I give Brzezinski points for seeing at the height of the Cold War that the Soviet Union's muslim south was its vulnerability.
I think, however, that Brzezinski has proven that he is rather shallow and dangerous aside from that one insight. The idea that an Islamist Iran would better a more effective barrier to the communists than a modernizing Shah has turned out to be the greatest disaster of the last thirty years.
He is correct in seeing that China is a necessary counterbalance to Russia, but he fails to see that Russia is itself a very necessary counterbalance to Chinese ambition.
He sees China's role in protecting Pakistan from Indian domination as a necessary one, which ignores that fact that India is generally a humane and modernist state, whereas Pakistan continues to be a source of hatred and instability in the region.

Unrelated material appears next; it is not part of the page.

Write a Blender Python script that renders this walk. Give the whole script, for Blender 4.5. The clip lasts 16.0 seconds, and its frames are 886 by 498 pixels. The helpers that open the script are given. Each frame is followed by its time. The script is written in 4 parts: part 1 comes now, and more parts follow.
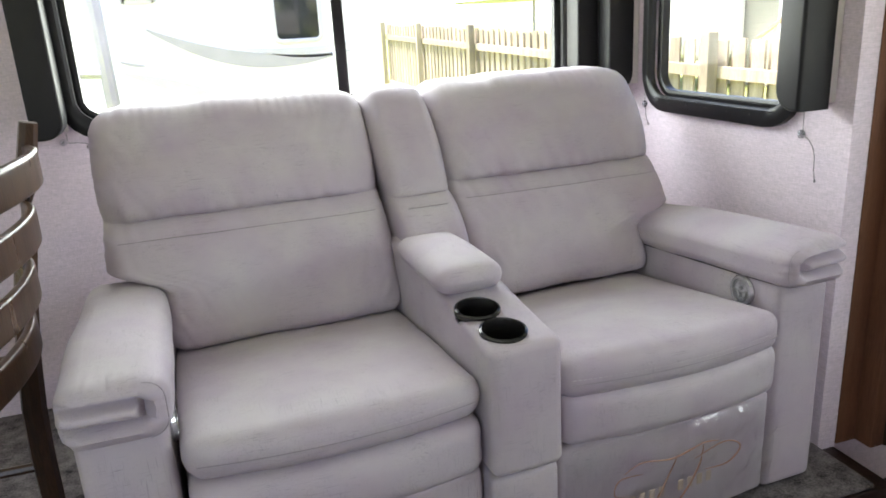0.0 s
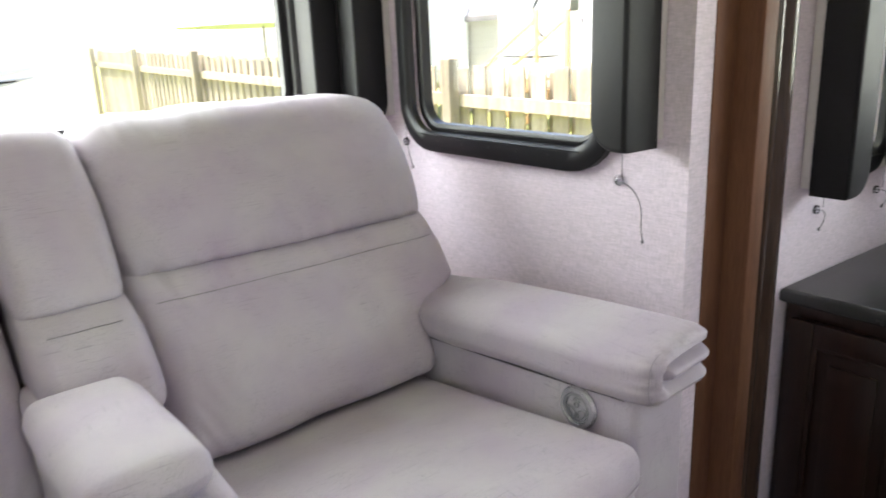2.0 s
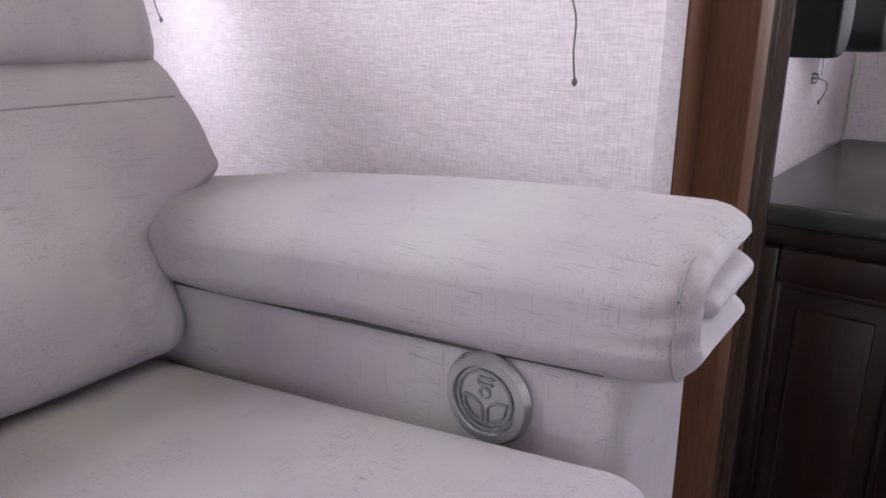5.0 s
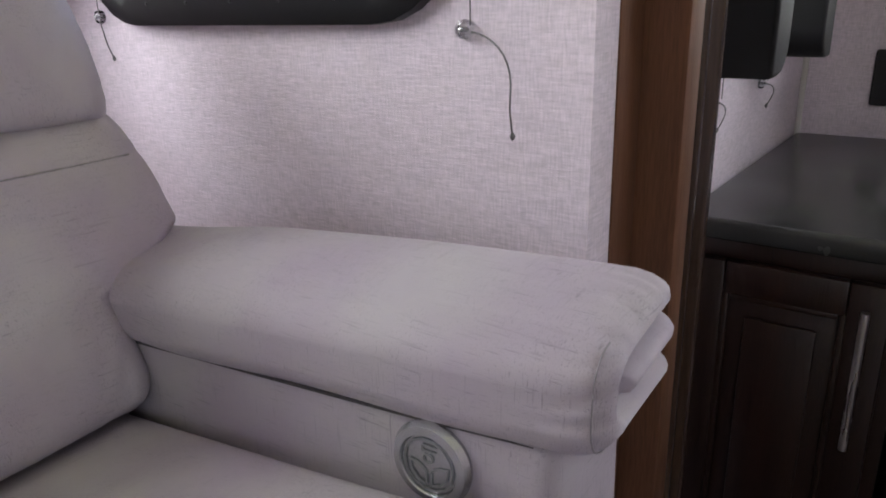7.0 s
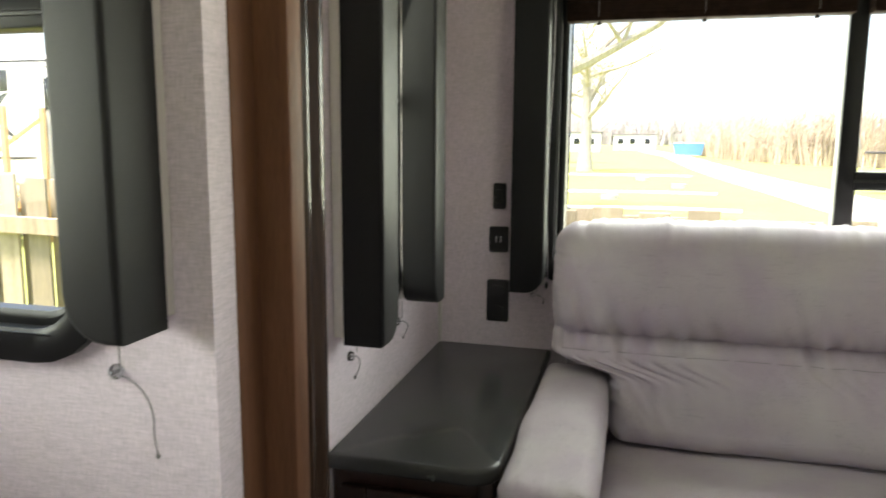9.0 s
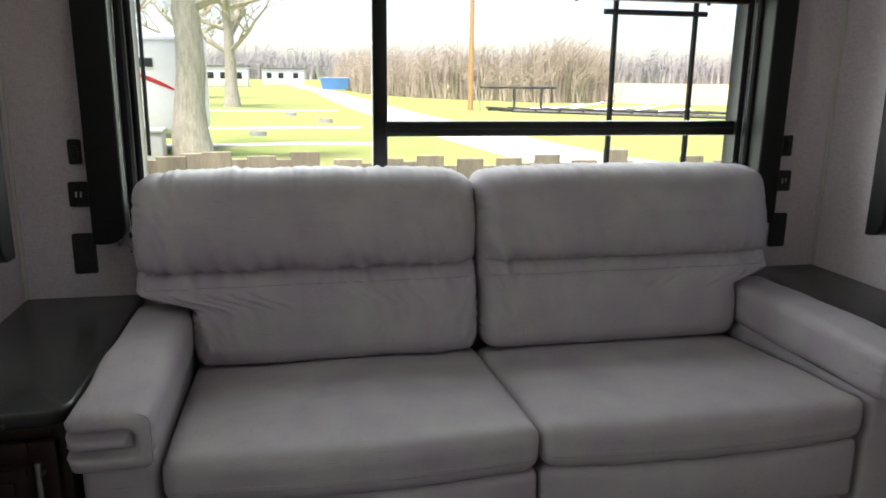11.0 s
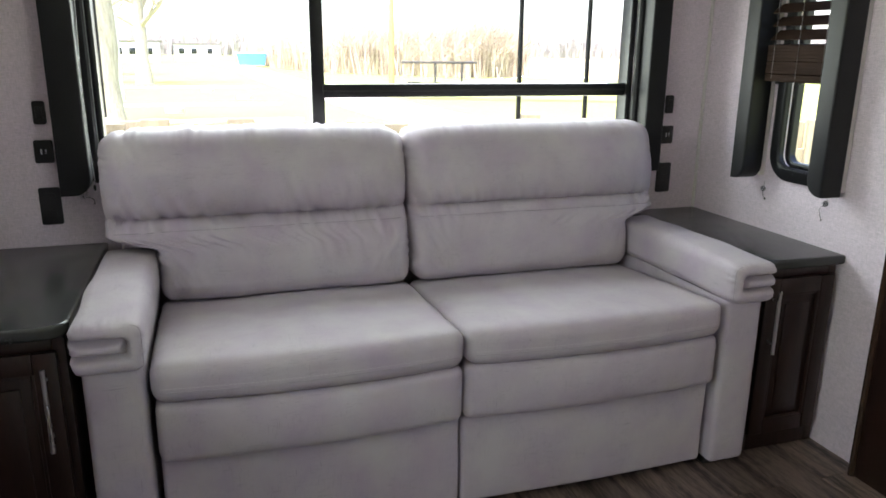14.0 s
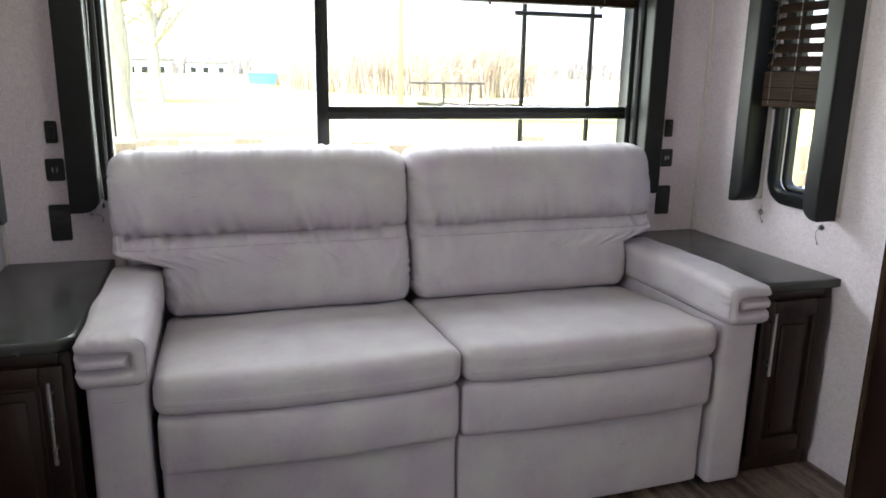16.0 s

Our engagement of Pakistan makes sense as a part of our good-cop-bad-cop routine with India; China's role as Pakistan's guarantor undermines us and strengthens muslim radicalism.
He favors a eurocentric Russia, but misses the fact that we need Russia as our counterbalance to the EU. And his notion of a Russia broken down into pieces is juvenile. First, it isn't going to happen. Second, Russia in pieces would not liberalize any more quickly than the united whole, but be easier pickings for the state mafias than it now is. Has an independent Belarus been a net positive for anyone? Sadly, although I have had higher hopes, has an independent Ukraine been a net positive for anyone, including the Ukraine?
While he is looking to separate Russia into pieces, he failed to mention the ethnic patchwork that is China, the turkic provinces which long for independence, and the Tibetans who face slow-motion extinction. Why would we separate the Russians into separate states, even if we had the power, which we do not, and leave China to dominate entire peoples against their will?
Let's pretend that an article similar to this was written in Russia about the US.
A dominant North America would exert influence throughout the region. It is therefore better to break up the United States into several smaller entities which then would move closer to the Russian model.
I am sure Americans would not take kindly to that, and I am certain Russians take a dim view of this article.
And while I am on the topic, why is it that the democrats say that they are better at diplomacy, when all they do is go around the world insulting everyone with bossy advice and contempt for other countries' contribution? The democrats are amateurs and lunatics when it comes to foreign affairs.